### Dataset section:

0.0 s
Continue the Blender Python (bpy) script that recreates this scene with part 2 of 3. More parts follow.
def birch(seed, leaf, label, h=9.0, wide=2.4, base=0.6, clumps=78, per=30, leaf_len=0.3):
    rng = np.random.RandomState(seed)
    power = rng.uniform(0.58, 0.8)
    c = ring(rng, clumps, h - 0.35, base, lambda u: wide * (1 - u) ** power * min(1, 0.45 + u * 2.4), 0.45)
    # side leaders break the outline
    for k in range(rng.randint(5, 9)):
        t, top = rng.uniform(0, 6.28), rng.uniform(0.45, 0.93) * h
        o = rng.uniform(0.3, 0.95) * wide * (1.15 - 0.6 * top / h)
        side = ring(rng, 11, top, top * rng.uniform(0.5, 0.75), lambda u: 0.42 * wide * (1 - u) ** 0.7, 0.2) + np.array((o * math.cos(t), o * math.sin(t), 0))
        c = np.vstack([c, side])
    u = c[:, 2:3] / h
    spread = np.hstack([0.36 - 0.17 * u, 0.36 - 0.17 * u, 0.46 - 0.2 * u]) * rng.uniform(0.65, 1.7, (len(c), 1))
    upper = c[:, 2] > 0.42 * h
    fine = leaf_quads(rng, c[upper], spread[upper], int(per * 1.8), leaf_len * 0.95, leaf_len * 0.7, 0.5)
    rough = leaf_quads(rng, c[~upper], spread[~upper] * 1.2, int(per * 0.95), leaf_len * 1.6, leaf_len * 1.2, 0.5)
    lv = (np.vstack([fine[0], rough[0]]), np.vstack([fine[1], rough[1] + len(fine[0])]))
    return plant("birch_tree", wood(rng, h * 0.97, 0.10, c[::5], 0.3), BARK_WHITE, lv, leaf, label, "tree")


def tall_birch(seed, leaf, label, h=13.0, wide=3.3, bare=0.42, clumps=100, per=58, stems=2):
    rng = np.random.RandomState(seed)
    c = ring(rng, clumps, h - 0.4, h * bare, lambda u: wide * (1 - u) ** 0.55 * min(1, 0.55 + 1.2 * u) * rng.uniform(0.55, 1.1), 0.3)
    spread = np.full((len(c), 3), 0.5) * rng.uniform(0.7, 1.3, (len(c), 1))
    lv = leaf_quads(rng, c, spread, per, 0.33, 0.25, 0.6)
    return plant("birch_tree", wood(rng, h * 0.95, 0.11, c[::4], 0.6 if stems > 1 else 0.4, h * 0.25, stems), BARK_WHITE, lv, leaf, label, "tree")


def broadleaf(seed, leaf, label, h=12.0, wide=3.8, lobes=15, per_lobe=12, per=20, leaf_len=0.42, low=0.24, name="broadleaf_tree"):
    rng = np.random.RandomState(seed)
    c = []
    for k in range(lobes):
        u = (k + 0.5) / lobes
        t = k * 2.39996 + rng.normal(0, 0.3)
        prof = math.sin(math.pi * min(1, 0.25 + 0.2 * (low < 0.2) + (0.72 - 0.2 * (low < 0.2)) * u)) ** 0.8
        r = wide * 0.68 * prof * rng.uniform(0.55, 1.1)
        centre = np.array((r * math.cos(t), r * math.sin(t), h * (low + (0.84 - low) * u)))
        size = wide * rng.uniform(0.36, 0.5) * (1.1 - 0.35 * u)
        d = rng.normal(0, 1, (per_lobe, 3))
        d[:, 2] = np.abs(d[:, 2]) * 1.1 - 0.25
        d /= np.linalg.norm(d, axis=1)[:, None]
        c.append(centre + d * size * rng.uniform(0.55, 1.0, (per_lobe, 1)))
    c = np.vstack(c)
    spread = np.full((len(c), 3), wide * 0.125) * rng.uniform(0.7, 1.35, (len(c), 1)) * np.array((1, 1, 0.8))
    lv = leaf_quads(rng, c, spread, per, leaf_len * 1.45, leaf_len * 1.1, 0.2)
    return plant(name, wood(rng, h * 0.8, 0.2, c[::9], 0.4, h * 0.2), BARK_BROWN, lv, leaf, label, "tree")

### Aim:
Set down the material above again, word for word.

### Exercise output:
0.0 s
Continue the Blender Python (bpy) script that recreates this scene with part 2 of 3. More parts follow.
def birch(seed, leaf, label, h=9.0, wide=2.4, base=0.6, clumps=78, per=30, leaf_len=0.3):
    rng = np.random.RandomState(seed)
    power = rng.uniform(0.58, 0.8)
    c = ring(rng, clumps, h - 0.35, base, lambda u: wide * (1 - u) ** power * min(1, 0.45 + u * 2.4), 0.45)
    # side leaders break the outline
    for k in range(rng.randint(5, 9)):
        t, top = rng.uniform(0, 6.28), rng.uniform(0.45, 0.93) * h
        o = rng.uniform(0.3, 0.95) * wide * (1.15 - 0.6 * top / h)
        side = ring(rng, 11, top, top * rng.uniform(0.5, 0.75), lambda u: 0.42 * wide * (1 - u) ** 0.7, 0.2) + np.array((o * math.cos(t), o * math.sin(t), 0))
        c = np.vstack([c, side])
    u = c[:, 2:3] / h
    spread = np.hstack([0.36 - 0.17 * u, 0.36 - 0.17 * u, 0.46 - 0.2 * u]) * rng.uniform(0.65, 1.7, (len(c), 1))
    upper = c[:, 2] > 0.42 * h
    fine = leaf_quads(rng, c[upper], spread[upper], int(per * 1.8), leaf_len * 0.95, leaf_len * 0.7, 0.5)
    rough = leaf_quads(rng, c[~upper], spread[~upper] * 1.2, int(per * 0.95), leaf_len * 1.6, leaf_len * 1.2, 0.5)
    lv = (np.vstack([fine[0], rough[0]]), np.vstack([fine[1], rough[1] + len(fine[0])]))
    return plant("birch_tree", wood(rng, h * 0.97, 0.10, c[::5], 0.3), BARK_WHITE, lv, leaf, label, "tree")


def tall_birch(seed, leaf, label, h=13.0, wide=3.3, bare=0.42, clumps=100, per=58, stems=2):
    rng = np.random.RandomState(seed)
    c = ring(rng, clumps, h - 0.4, h * bare, lambda u: wide * (1 - u) ** 0.55 * min(1, 0.55 + 1.2 * u) * rng.uniform(0.55, 1.1), 0.3)
    spread = np.full((len(c), 3), 0.5) * rng.uniform(0.7, 1.3, (len(c), 1))
    lv = leaf_quads(rng, c, spread, per, 0.33, 0.25, 0.6)
    return plant("birch_tree", wood(rng, h * 0.95, 0.11, c[::4], 0.6 if stems > 1 else 0.4, h * 0.25, stems), BARK_WHITE, lv, leaf, label, "tree")


def broadleaf(seed, leaf, label, h=12.0, wide=3.8, lobes=15, per_lobe=12, per=20, leaf_len=0.42, low=0.24, name="broadleaf_tree"):
    rng = np.random.RandomState(seed)
    c = []
    for k in range(lobes):
        u = (k + 0.5) / lobes
        t = k * 2.39996 + rng.normal(0, 0.3)
        prof = math.sin(math.pi * min(1, 0.25 + 0.2 * (low < 0.2) + (0.72 - 0.2 * (low < 0.2)) * u)) ** 0.8
        r = wide * 0.68 * prof * rng.uniform(0.55, 1.1)
        centre = np.array((r * math.cos(t), r * math.sin(t), h * (low + (0.84 - low) * u)))
        size = wide * rng.uniform(0.36, 0.5) * (1.1 - 0.35 * u)
        d = rng.normal(0, 1, (per_lobe, 3))
        d[:, 2] = np.abs(d[:, 2]) * 1.1 - 0.25
        d /= np.linalg.norm(d, axis=1)[:, None]
        c.append(centre + d * size * rng.uniform(0.55, 1.0, (per_lobe, 1)))
    c = np.vstack(c)
    spread = np.full((len(c), 3), wide * 0.125) * rng.uniform(0.7, 1.35, (len(c), 1)) * np.array((1, 1, 0.8))
    lv = leaf_quads(rng, c, spread, per, leaf_len * 1.45, leaf_len * 1.1, 0.2)
    return plant(name, wood(rng, h * 0.8, 0.2, c[::9], 0.4, h * 0.2), BARK_BROWN, lv, leaf, label, "tree")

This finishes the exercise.